◆ INSTRUCTIONS TO FOLLOW ◆
Without the pictures, repeat the listing character for character.

◆ DATASET CONTENT ◆
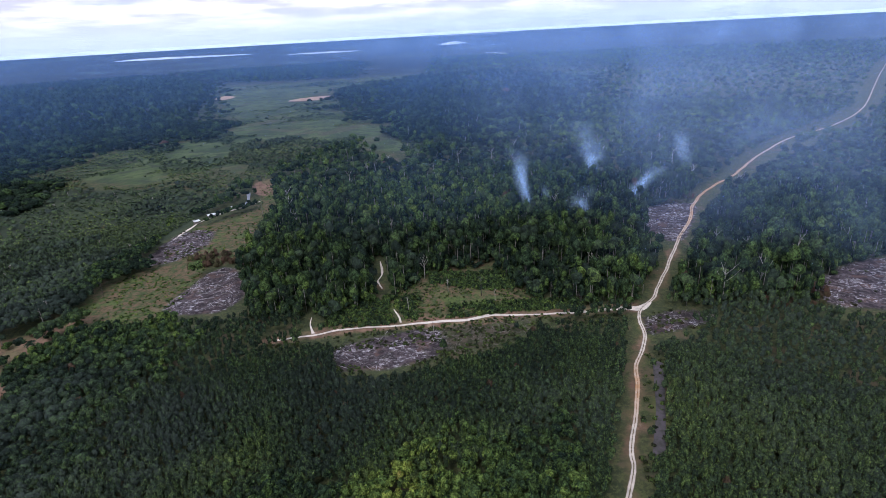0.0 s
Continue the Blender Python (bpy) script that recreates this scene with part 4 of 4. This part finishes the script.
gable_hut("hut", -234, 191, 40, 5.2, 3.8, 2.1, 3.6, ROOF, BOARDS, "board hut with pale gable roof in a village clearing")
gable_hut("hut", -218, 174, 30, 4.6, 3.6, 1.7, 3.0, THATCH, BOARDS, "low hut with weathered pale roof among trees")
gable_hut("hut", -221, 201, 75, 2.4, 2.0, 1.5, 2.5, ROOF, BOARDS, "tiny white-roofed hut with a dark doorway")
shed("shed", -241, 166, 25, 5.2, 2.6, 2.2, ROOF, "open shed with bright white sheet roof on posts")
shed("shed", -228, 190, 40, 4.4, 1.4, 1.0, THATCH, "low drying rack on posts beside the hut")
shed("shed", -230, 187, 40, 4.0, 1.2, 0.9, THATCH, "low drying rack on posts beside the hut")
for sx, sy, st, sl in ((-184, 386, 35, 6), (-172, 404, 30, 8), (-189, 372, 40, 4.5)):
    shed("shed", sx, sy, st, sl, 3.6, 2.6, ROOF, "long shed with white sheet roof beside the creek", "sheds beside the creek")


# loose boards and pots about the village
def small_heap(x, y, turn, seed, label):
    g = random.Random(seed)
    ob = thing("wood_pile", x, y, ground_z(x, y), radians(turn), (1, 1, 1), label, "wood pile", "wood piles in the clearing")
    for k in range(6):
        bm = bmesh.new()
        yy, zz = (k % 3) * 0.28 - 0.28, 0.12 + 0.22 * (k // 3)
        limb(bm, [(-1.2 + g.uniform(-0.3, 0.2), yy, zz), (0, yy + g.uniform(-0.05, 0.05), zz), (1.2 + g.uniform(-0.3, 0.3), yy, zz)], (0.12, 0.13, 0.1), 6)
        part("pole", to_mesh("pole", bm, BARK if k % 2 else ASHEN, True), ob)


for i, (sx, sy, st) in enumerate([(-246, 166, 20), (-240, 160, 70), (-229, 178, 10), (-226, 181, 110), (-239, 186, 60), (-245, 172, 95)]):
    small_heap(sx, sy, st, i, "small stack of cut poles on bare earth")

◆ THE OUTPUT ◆
0.0 s
Continue the Blender Python (bpy) script that recreates this scene with part 4 of 4. This part finishes the script.
gable_hut("hut", -234, 191, 40, 5.2, 3.8, 2.1, 3.6, ROOF, BOARDS, "board hut with pale gable roof in a village clearing")
gable_hut("hut", -218, 174, 30, 4.6, 3.6, 1.7, 3.0, THATCH, BOARDS, "low hut with weathered pale roof among trees")
gable_hut("hut", -221, 201, 75, 2.4, 2.0, 1.5, 2.5, ROOF, BOARDS, "tiny white-roofed hut with a dark doorway")
shed("shed", -241, 166, 25, 5.2, 2.6, 2.2, ROOF, "open shed with bright white sheet roof on posts")
shed("shed", -228, 190, 40, 4.4, 1.4, 1.0, THATCH, "low drying rack on posts beside the hut")
shed("shed", -230, 187, 40, 4.0, 1.2, 0.9, THATCH, "low drying rack on posts beside the hut")
for sx, sy, st, sl in ((-184, 386, 35, 6), (-172, 404, 30, 8), (-189, 372, 40, 4.5)):
    shed("shed", sx, sy, st, sl, 3.6, 2.6, ROOF, "long shed with white sheet roof beside the creek", "sheds beside the creek")


# loose boards and pots about the village
def small_heap(x, y, turn, seed, label):
    g = random.Random(seed)
    ob = thing("wood_pile", x, y, ground_z(x, y), radians(turn), (1, 1, 1), label, "wood pile", "wood piles in the clearing")
    for k in range(6):
        bm = bmesh.new()
        yy, zz = (k % 3) * 0.28 - 0.28, 0.12 + 0.22 * (k // 3)
        limb(bm, [(-1.2 + g.uniform(-0.3, 0.2), yy, zz), (0, yy + g.uniform(-0.05, 0.05), zz), (1.2 + g.uniform(-0.3, 0.3), yy, zz)], (0.12, 0.13, 0.1), 6)
        part("pole", to_mesh("pole", bm, BARK if k % 2 else ASHEN, True), ob)


for i, (sx, sy, st) in enumerate([(-246, 166, 20), (-240, 160, 70), (-229, 178, 10), (-226, 181, 110), (-239, 186, 60), (-245, 172, 95)]):
    small_heap(sx, sy, st, i, "small stack of cut poles on bare earth")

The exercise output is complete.